Write out the full listing exactly as given, minus the images.
(begin)
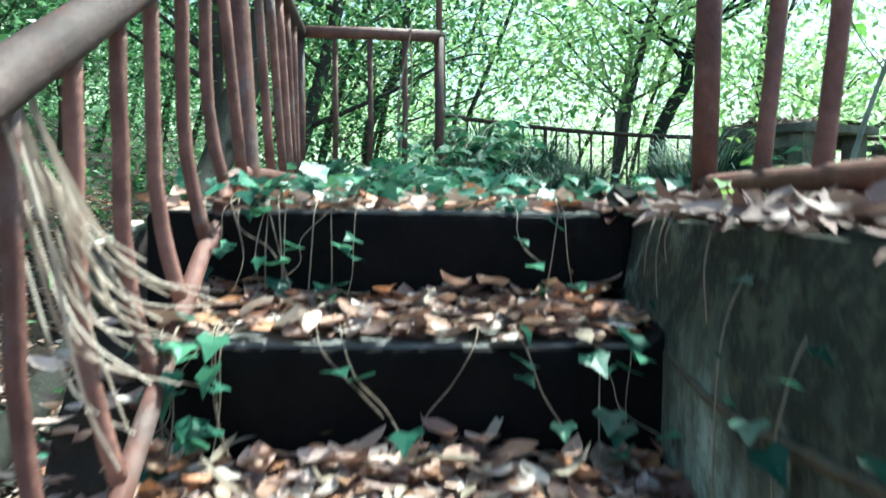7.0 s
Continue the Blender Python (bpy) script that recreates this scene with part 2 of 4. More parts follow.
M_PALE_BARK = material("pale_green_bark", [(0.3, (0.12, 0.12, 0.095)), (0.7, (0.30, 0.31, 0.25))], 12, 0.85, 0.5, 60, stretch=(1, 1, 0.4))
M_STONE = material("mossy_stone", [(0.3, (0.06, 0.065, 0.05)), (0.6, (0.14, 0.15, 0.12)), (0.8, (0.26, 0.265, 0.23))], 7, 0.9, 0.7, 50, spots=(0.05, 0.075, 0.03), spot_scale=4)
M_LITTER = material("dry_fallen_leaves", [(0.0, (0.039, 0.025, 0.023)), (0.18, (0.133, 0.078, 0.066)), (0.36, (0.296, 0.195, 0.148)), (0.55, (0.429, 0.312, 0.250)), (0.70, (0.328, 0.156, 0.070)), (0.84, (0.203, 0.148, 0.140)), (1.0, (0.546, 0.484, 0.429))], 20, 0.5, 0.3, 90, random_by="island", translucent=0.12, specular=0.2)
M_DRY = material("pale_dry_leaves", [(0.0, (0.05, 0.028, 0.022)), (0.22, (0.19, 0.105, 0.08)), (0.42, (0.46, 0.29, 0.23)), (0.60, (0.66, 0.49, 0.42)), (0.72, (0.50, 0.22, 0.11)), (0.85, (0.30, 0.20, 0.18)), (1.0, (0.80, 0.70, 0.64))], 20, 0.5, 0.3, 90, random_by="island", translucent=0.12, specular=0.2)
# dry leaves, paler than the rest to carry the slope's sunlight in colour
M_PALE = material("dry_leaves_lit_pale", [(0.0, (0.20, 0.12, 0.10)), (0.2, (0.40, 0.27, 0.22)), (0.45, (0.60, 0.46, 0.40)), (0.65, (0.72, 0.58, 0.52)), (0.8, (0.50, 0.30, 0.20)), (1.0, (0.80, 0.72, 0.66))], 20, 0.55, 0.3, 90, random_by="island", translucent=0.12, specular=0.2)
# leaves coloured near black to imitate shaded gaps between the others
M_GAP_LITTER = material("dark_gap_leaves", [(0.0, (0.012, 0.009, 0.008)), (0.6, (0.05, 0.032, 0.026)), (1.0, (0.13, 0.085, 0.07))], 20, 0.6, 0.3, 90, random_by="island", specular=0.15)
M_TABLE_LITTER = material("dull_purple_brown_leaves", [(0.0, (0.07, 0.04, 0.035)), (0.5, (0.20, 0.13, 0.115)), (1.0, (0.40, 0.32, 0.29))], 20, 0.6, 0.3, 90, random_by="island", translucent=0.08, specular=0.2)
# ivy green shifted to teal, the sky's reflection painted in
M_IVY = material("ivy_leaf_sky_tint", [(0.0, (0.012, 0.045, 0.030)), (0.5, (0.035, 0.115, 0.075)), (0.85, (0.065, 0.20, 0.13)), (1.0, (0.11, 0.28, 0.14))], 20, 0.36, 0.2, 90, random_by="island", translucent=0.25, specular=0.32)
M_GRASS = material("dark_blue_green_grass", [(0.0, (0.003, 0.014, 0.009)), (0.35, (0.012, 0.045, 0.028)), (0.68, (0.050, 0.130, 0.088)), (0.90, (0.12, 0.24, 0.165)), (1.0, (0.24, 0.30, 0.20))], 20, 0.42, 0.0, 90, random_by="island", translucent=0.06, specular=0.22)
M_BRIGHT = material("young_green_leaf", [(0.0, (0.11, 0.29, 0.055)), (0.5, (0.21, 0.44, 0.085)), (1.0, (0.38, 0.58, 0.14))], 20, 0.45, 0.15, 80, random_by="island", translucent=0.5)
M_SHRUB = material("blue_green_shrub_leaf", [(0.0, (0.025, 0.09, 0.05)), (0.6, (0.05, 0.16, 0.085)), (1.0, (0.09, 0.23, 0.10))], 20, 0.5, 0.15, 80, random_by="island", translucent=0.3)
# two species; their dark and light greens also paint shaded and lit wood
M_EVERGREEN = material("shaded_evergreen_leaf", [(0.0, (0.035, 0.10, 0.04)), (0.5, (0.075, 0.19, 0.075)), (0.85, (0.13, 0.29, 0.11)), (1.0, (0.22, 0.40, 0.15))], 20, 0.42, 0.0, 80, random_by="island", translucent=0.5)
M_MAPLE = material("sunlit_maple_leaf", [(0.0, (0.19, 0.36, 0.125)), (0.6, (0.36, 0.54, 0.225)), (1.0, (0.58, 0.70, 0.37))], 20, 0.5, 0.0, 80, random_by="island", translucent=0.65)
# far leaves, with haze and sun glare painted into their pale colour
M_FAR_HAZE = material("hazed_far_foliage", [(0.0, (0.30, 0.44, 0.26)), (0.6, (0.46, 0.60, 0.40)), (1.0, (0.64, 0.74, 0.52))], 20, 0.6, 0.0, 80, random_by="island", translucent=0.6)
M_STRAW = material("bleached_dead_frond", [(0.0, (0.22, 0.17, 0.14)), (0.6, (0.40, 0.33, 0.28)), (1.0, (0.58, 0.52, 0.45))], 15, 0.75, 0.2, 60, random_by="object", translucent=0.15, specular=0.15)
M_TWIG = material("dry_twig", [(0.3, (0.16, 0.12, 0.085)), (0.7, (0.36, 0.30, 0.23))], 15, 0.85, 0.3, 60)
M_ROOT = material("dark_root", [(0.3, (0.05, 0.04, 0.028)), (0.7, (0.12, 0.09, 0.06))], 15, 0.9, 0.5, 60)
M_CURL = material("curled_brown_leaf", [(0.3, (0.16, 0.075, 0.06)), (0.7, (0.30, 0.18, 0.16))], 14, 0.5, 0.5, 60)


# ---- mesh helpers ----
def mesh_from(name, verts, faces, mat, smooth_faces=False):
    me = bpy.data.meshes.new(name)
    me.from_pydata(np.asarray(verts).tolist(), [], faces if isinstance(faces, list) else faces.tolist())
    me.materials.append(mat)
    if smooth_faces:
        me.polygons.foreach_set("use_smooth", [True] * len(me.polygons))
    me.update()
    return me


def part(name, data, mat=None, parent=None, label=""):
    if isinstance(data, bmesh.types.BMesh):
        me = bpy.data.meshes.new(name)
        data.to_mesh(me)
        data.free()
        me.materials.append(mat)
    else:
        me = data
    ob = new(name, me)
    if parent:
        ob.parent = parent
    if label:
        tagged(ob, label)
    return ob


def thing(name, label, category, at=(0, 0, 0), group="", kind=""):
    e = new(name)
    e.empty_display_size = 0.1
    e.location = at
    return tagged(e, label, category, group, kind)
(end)
[Problem solution]
7.0 s
Continue the Blender Python (bpy) script that recreates this scene with part 2 of 4. More parts follow.
M_PALE_BARK = material("pale_green_bark", [(0.3, (0.12, 0.12, 0.095)), (0.7, (0.30, 0.31, 0.25))], 12, 0.85, 0.5, 60, stretch=(1, 1, 0.4))
M_STONE = material("mossy_stone", [(0.3, (0.06, 0.065, 0.05)), (0.6, (0.14, 0.15, 0.12)), (0.8, (0.26, 0.265, 0.23))], 7, 0.9, 0.7, 50, spots=(0.05, 0.075, 0.03), spot_scale=4)
M_LITTER = material("dry_fallen_leaves", [(0.0, (0.039, 0.025, 0.023)), (0.18, (0.133, 0.078, 0.066)), (0.36, (0.296, 0.195, 0.148)), (0.55, (0.429, 0.312, 0.250)), (0.70, (0.328, 0.156, 0.070)), (0.84, (0.203, 0.148, 0.140)), (1.0, (0.546, 0.484, 0.429))], 20, 0.5, 0.3, 90, random_by="island", translucent=0.12, specular=0.2)
M_DRY = material("pale_dry_leaves", [(0.0, (0.05, 0.028, 0.022)), (0.22, (0.19, 0.105, 0.08)), (0.42, (0.46, 0.29, 0.23)), (0.60, (0.66, 0.49, 0.42)), (0.72, (0.50, 0.22, 0.11)), (0.85, (0.30, 0.20, 0.18)), (1.0, (0.80, 0.70, 0.64))], 20, 0.5, 0.3, 90, random_by="island", translucent=0.12, specular=0.2)
# dry leaves, paler than the rest to carry the slope's sunlight in colour
M_PALE = material("dry_leaves_lit_pale", [(0.0, (0.20, 0.12, 0.10)), (0.2, (0.40, 0.27, 0.22)), (0.45, (0.60, 0.46, 0.40)), (0.65, (0.72, 0.58, 0.52)), (0.8, (0.50, 0.30, 0.20)), (1.0, (0.80, 0.72, 0.66))], 20, 0.55, 0.3, 90, random_by="island", translucent=0.12, specular=0.2)
# leaves coloured near black to imitate shaded gaps between the others
M_GAP_LITTER = material("dark_gap_leaves", [(0.0, (0.012, 0.009, 0.008)), (0.6, (0.05, 0.032, 0.026)), (1.0, (0.13, 0.085, 0.07))], 20, 0.6, 0.3, 90, random_by="island", specular=0.15)
M_TABLE_LITTER = material("dull_purple_brown_leaves", [(0.0, (0.07, 0.04, 0.035)), (0.5, (0.20, 0.13, 0.115)), (1.0, (0.40, 0.32, 0.29))], 20, 0.6, 0.3, 90, random_by="island", translucent=0.08, specular=0.2)
# ivy green shifted to teal, the sky's reflection painted in
M_IVY = material("ivy_leaf_sky_tint", [(0.0, (0.012, 0.045, 0.030)), (0.5, (0.035, 0.115, 0.075)), (0.85, (0.065, 0.20, 0.13)), (1.0, (0.11, 0.28, 0.14))], 20, 0.36, 0.2, 90, random_by="island", translucent=0.25, specular=0.32)
M_GRASS = material("dark_blue_green_grass", [(0.0, (0.003, 0.014, 0.009)), (0.35, (0.012, 0.045, 0.028)), (0.68, (0.050, 0.130, 0.088)), (0.90, (0.12, 0.24, 0.165)), (1.0, (0.24, 0.30, 0.20))], 20, 0.42, 0.0, 90, random_by="island", translucent=0.06, specular=0.22)
M_BRIGHT = material("young_green_leaf", [(0.0, (0.11, 0.29, 0.055)), (0.5, (0.21, 0.44, 0.085)), (1.0, (0.38, 0.58, 0.14))], 20, 0.45, 0.15, 80, random_by="island", translucent=0.5)
M_SHRUB = material("blue_green_shrub_leaf", [(0.0, (0.025, 0.09, 0.05)), (0.6, (0.05, 0.16, 0.085)), (1.0, (0.09, 0.23, 0.10))], 20, 0.5, 0.15, 80, random_by="island", translucent=0.3)
# two species; their dark and light greens also paint shaded and lit wood
M_EVERGREEN = material("shaded_evergreen_leaf", [(0.0, (0.035, 0.10, 0.04)), (0.5, (0.075, 0.19, 0.075)), (0.85, (0.13, 0.29, 0.11)), (1.0, (0.22, 0.40, 0.15))], 20, 0.42, 0.0, 80, random_by="island", translucent=0.5)
M_MAPLE = material("sunlit_maple_leaf", [(0.0, (0.19, 0.36, 0.125)), (0.6, (0.36, 0.54, 0.225)), (1.0, (0.58, 0.70, 0.37))], 20, 0.5, 0.0, 80, random_by="island", translucent=0.65)
# far leaves, with haze and sun glare painted into their pale colour
M_FAR_HAZE = material("hazed_far_foliage", [(0.0, (0.30, 0.44, 0.26)), (0.6, (0.46, 0.60, 0.40)), (1.0, (0.64, 0.74, 0.52))], 20, 0.6, 0.0, 80, random_by="island", translucent=0.6)
M_STRAW = material("bleached_dead_frond", [(0.0, (0.22, 0.17, 0.14)), (0.6, (0.40, 0.33, 0.28)), (1.0, (0.58, 0.52, 0.45))], 15, 0.75, 0.2, 60, random_by="object", translucent=0.15, specular=0.15)
M_TWIG = material("dry_twig", [(0.3, (0.16, 0.12, 0.085)), (0.7, (0.36, 0.30, 0.23))], 15, 0.85, 0.3, 60)
M_ROOT = material("dark_root", [(0.3, (0.05, 0.04, 0.028)), (0.7, (0.12, 0.09, 0.06))], 15, 0.9, 0.5, 60)
M_CURL = material("curled_brown_leaf", [(0.3, (0.16, 0.075, 0.06)), (0.7, (0.30, 0.18, 0.16))], 14, 0.5, 0.5, 60)


# ---- mesh helpers ----
def mesh_from(name, verts, faces, mat, smooth_faces=False):
    me = bpy.data.meshes.new(name)
    me.from_pydata(np.asarray(verts).tolist(), [], faces if isinstance(faces, list) else faces.tolist())
    me.materials.append(mat)
    if smooth_faces:
        me.polygons.foreach_set("use_smooth", [True] * len(me.polygons))
    me.update()
    return me


def part(name, data, mat=None, parent=None, label=""):
    if isinstance(data, bmesh.types.BMesh):
        me = bpy.data.meshes.new(name)
        data.to_mesh(me)
        data.free()
        me.materials.append(mat)
    else:
        me = data
    ob = new(name, me)
    if parent:
        ob.parent = parent
    if label:
        tagged(ob, label)
    return ob


def thing(name, label, category, at=(0, 0, 0), group="", kind=""):
    e = new(name)
    e.empty_display_size = 0.1
    e.location = at
    return tagged(e, label, category, group, kind)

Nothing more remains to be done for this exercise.